In 2000 in Philly, though, with Geno in his element, when he got the Pats and Geno’s Cheesesteak question and responded, it flared again.

One of them is very new and modern and the other very old and dilapidated.

But after 2002 when the famed Huskies group had beaten Tennessee once more, she went to their locker room after the game and saluted the group.

Postgame, at the presser, Geno seemed to go into détente mode.   

It didn’t last long, however, when the following summer Pat approached Perretta, one of Geno’s Philly homeboys, about learning a new offense, and she took a liking to him, and he was in dream world, the great Pat Summitt is inviting me to Knoxville.

The UConn media was ready to stoke this one.

When Perretta revealed he won a game because he was wearing a lucky tie from Pat, Geno was asked, Did she ever give you a tie?

No, a noose maybe. What can I say, he gave me up for an older woman. I can see the two of them in a hot tub together.

That all became a column that was stacked up on the Tennessee media table before the Villanova-Tennessee game that night.

By then, it was getting rancorous and just the Guru’s luck, on my induction weekend, we were aware of the rumors in the early summer of 2007 and we went over to ask her about it during the party she threw.
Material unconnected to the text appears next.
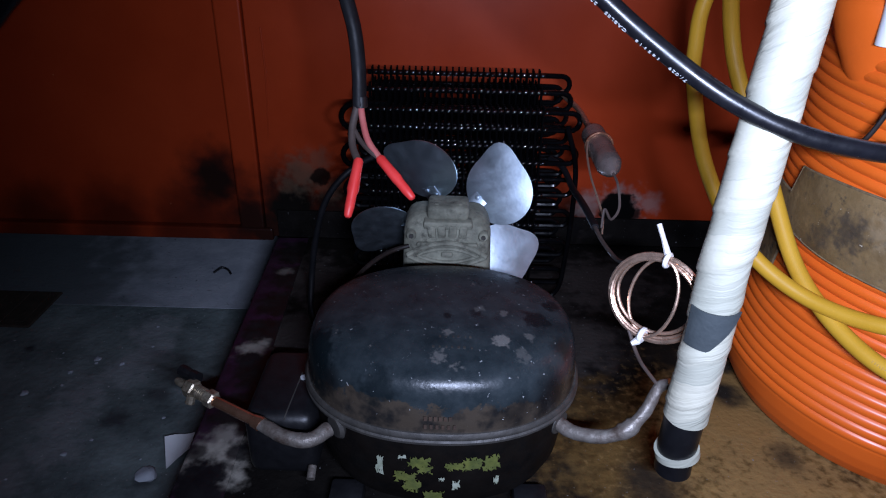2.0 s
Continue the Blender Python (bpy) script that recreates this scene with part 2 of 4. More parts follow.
WOOD = material("grey_weathered_wood", (0.12, 0.117, 0.08), (0.42, 0.42, 0.315), 34, 0.75, 0.95, bump=0.9, bump_scale=110, spots=(0.50, 0.50, 0.42), spot_scale=60, spot_at=0.62, spot_soft=0.06, detail=10)
TWIG = material("dry_stick", (0.26, 0.17, 0.09), (0.34, 0.24, 0.13), 90, 0.7, 0.9, bump=0.3, bump_scale=200)
grain_nodes, grain_links = WOOD.node_tree.nodes, WOOD.node_tree.links
grain_map = grain_nodes.new("ShaderNodeMapping")
grain_map.inputs["Scale"].default_value = (1.6, 1.6, 0.3)
grain_map.inputs["Rotation"].default_value = (0.0, radians(14), 0.0)
grain_links.new(next(k for k in grain_nodes if k.type == "TEX_COORD").outputs["Object"], grain_map.inputs["Vector"])
for k in [k for k in grain_nodes if k.type == "TEX_NOISE"]:
    grain_links.new(grain_map.outputs["Vector"], k.inputs["Vector"])
tint_patches(WOOD, [(-0.066, 0.0, 0.215, 0.012, 0.95), (-0.060, 0.0, 0.200, 0.007, 0.8)], (0.02, 0.018, 0.014), 90, 0.8, 0.5)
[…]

She said, I would tell you if I could, but TV is involved and I can’t say anything about it right now.

The word came out the next night, however, from the UConn athletic department that the contract had been returned unsigned.
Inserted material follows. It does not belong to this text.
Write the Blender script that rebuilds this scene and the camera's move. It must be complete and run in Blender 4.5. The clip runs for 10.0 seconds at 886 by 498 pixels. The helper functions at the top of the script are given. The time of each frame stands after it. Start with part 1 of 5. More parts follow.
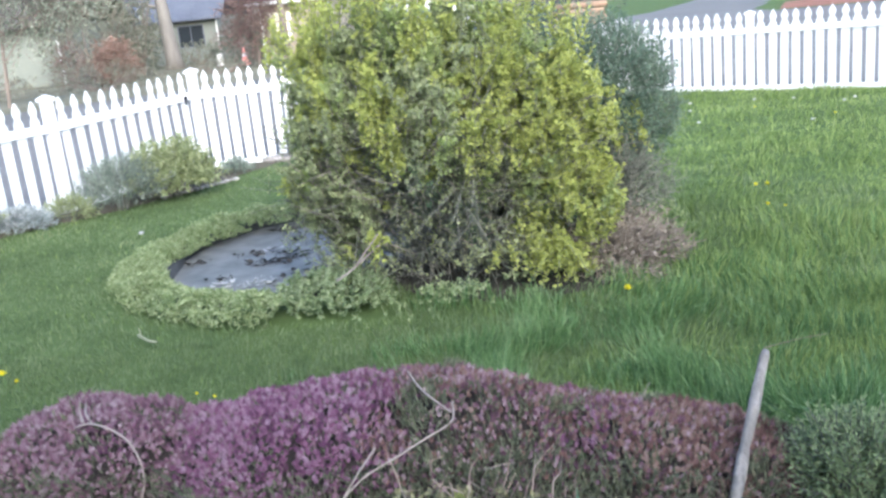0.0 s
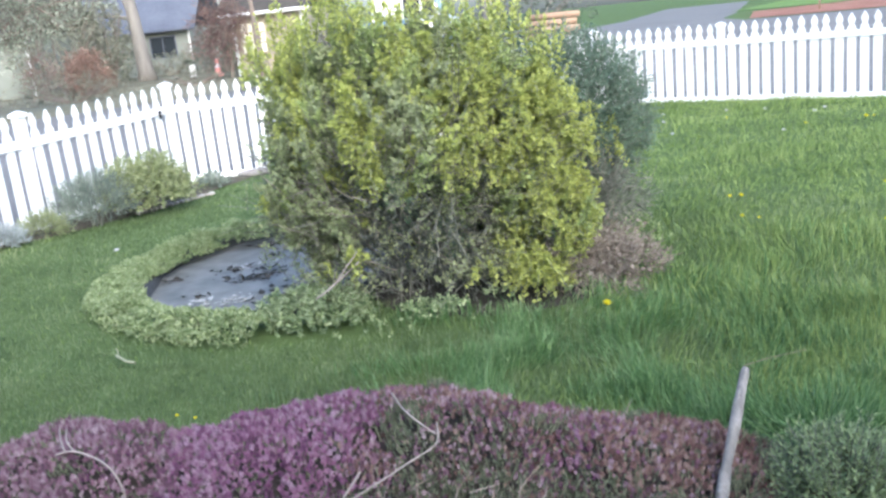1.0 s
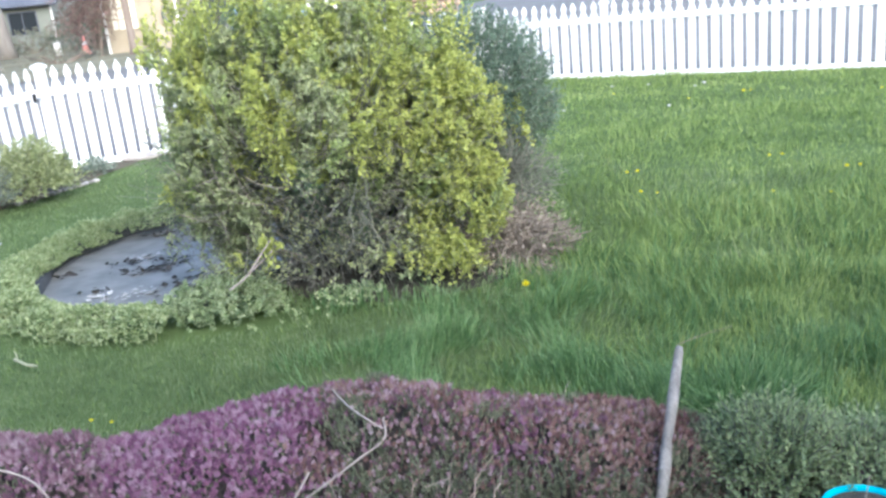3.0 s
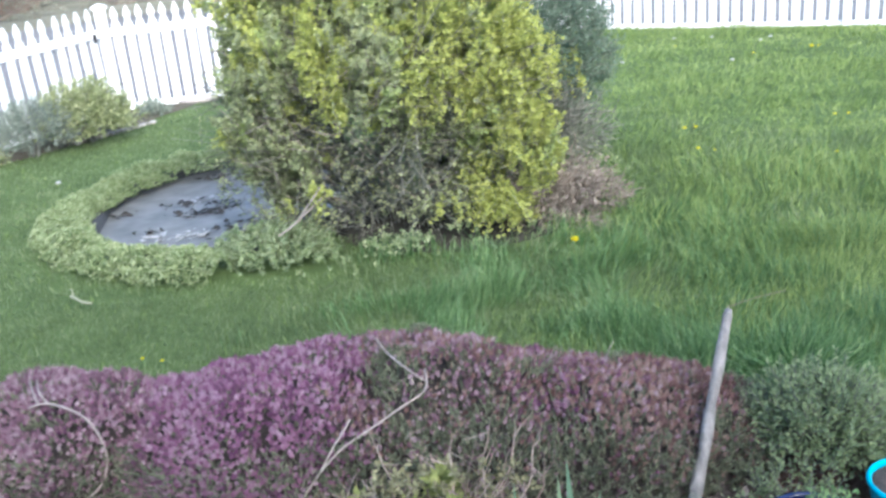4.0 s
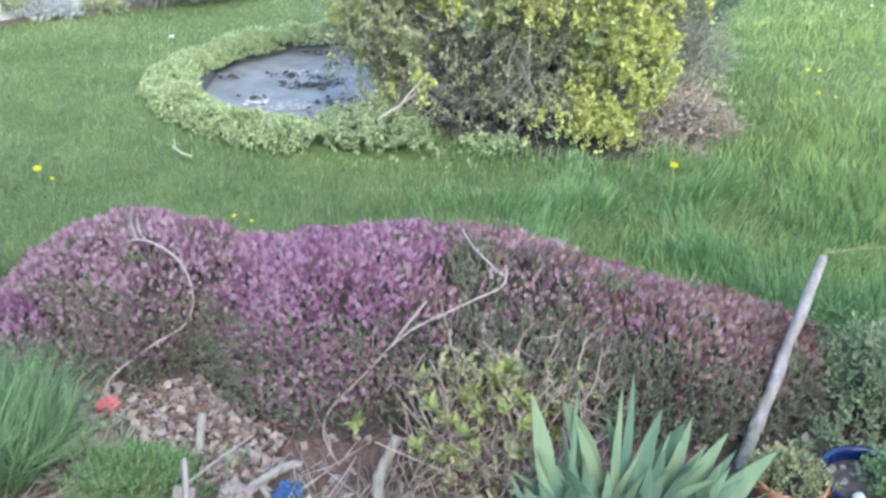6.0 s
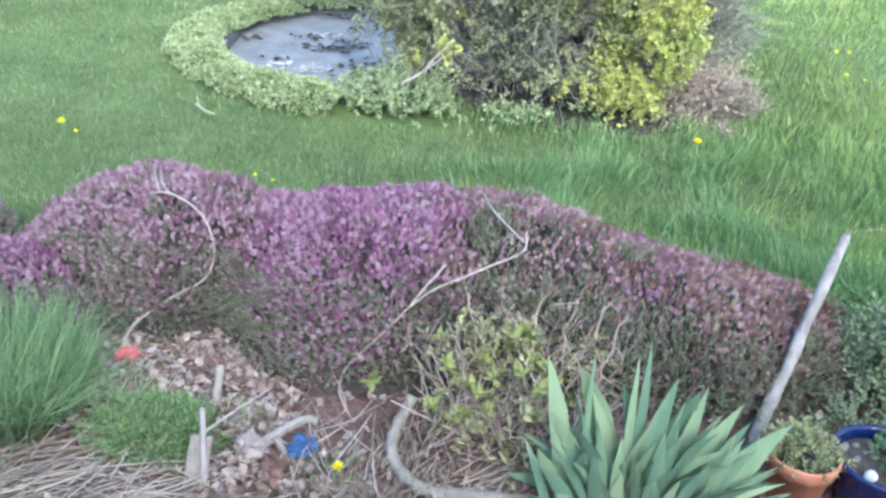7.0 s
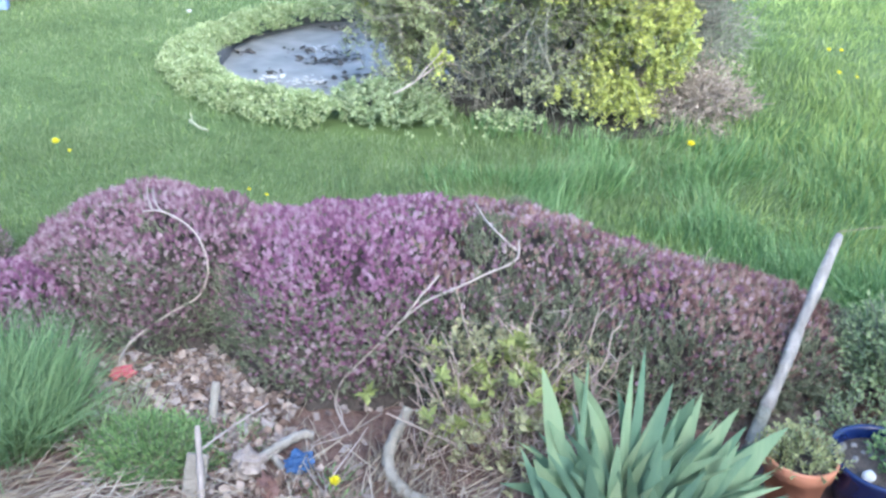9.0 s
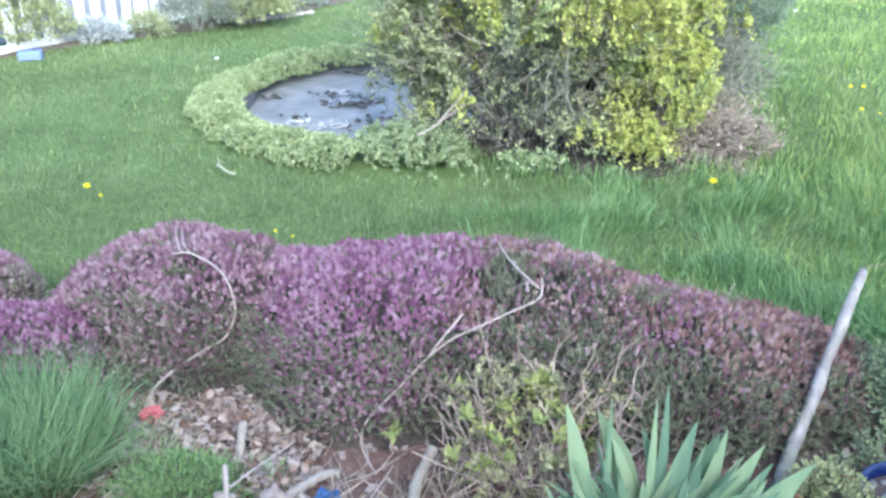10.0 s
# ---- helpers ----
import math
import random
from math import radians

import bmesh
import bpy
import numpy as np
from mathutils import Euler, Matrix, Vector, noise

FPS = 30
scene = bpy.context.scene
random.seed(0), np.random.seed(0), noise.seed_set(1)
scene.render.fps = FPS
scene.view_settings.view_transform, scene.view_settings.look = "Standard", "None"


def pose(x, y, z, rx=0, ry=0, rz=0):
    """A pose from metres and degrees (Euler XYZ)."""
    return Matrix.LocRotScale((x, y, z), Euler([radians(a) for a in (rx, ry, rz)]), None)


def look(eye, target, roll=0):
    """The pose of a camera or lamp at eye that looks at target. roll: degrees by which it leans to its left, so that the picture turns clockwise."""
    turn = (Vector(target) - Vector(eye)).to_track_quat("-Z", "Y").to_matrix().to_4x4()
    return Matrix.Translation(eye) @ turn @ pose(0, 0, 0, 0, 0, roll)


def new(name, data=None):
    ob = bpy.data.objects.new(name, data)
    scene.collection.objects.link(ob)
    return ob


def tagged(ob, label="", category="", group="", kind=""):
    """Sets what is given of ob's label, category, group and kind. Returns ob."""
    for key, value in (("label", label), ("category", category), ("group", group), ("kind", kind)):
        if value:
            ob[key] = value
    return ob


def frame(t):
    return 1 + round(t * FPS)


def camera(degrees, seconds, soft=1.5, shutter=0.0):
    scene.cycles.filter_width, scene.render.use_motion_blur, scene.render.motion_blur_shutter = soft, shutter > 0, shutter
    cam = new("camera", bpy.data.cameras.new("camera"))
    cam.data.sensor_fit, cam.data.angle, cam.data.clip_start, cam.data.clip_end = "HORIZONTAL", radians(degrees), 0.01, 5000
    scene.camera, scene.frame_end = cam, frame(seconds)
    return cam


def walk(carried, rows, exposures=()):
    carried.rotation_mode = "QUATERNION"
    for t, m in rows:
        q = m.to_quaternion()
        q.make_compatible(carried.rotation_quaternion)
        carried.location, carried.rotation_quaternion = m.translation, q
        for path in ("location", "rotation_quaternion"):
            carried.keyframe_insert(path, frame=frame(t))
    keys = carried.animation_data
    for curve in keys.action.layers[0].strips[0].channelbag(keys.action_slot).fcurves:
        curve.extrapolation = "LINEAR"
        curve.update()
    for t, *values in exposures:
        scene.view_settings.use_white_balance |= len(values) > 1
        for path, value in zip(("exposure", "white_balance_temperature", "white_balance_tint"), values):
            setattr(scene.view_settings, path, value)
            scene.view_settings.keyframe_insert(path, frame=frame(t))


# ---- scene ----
cam = camera(53.1, 10.0, soft=2.65, shutter=0.4)
PATH = [
    (0, (-0.072, 0.435, 1.411), (-0.166, 2.366, 0.902), -5.84),
    (0.5, (-0.072, 0.442, 1.437), (-0.133, 2.379, 0.94), -6.0),
    (1, (-0.088, 0.434, 1.45), (-0.125, 2.371, 0.955), -6.0),
    (1.5, (-0.154, 0.438, 1.454), (-0.113, 2.364, 0.916), -6.8),
    (2, (-0.183, 0.438, 1.481), (-0.007, 2.35, 0.923), -6.4),
    (2.2, (-0.174, 0.42, 1.497), (0.044, 2.326, 0.929), -6.1),
    (3.3, (-0.245, 0.507, 1.497), (-0.039, 2.412, 0.922), -5.6),
    (3.4, (-0.245, 0.513, 1.493), (-0.054, 2.412, 0.889), -5.55),
    (3.5, (-0.245, 0.517, 1.489), (-0.067, 2.411, 0.872), -5.5),
    (4, (-0.215, 0.502, 1.497), (-0.129, 2.385, 0.829), -5.2),
    (4.5, (-0.243, 0.502, 1.484), (-0.278, 2.38, 0.796), -4.6),
    (5, (-0.247, 0.481, 1.488), (-0.364, 2.345, 0.772), -2.7),
    (5.5, (-0.242, 0.476, 1.491), (-0.369, 2.323, 0.733), -0.6),
    (6, (-0.245, 0.478, 1.467), (-0.347, 2.283, 0.613), 1.5),
    (6.2, (-0.249, 0.472, 1.457), (-0.367, 2.264, 0.578), 1.7),
    (7.3, (-0.263, 0.463, 1.444), (-0.39, 2.235, 0.525), 3.6),
    (7.5, (-0.253, 0.479, 1.443), (-0.38, 2.247, 0.517), 3.2),
    (8, (-0.247, 0.481, 1.442), (-0.358, 2.249, 0.514), 3.2),
    (8.5, (-0.24, 0.479, 1.448), (-0.354, 2.255, 0.536), 2.4),
    (9, (-0.237, 0.469, 1.455), (-0.372, 2.252, 0.558), 1.7),
    (9.5, (-0.253, 0.457, 1.459), (-0.423, 2.251, 0.59), 1.1),
    (10, (-0.232, 0.443, 1.462), (-0.427, 2.259, 0.648), 0.4),
]
walk(cam, [(t, look(eye, target, roll)) for t, eye, target, roll in PATH],
     exposures=[(0.0, 1.78, 5600, 8), (1.0, 1.78, 5600, 8), (2.0, 1.88, 5600, 8), (3.5, 1.92, 5600, 7), (4.0, 1.99, 5600, 8), (5.0, 2.1, 5580, 7), (5.5, 2.15, 5580, 7), (6.0, 2.32, 5560, 7), (7.5, 2.48, 5360, 7), (10.0, 2.52, 5340, 7)])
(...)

And so until right now, that was the end of it.

But prior to revelations of her illness, when we thought other things might be happening, he placed a call that summer, though she was not there at the time, checking in, offering whatever, and she was touched by that, according to inside reports.

And when the fund raising began, he wrote the first check, and it was pretty large.

And so in a sense, at the point, the road finally turned back to where we are right now.

Ok, I spilled enough. I have to get this into post position for those of you who need all day to kill time reading something.

And there’s a train to catch in a few hours to make the trip North.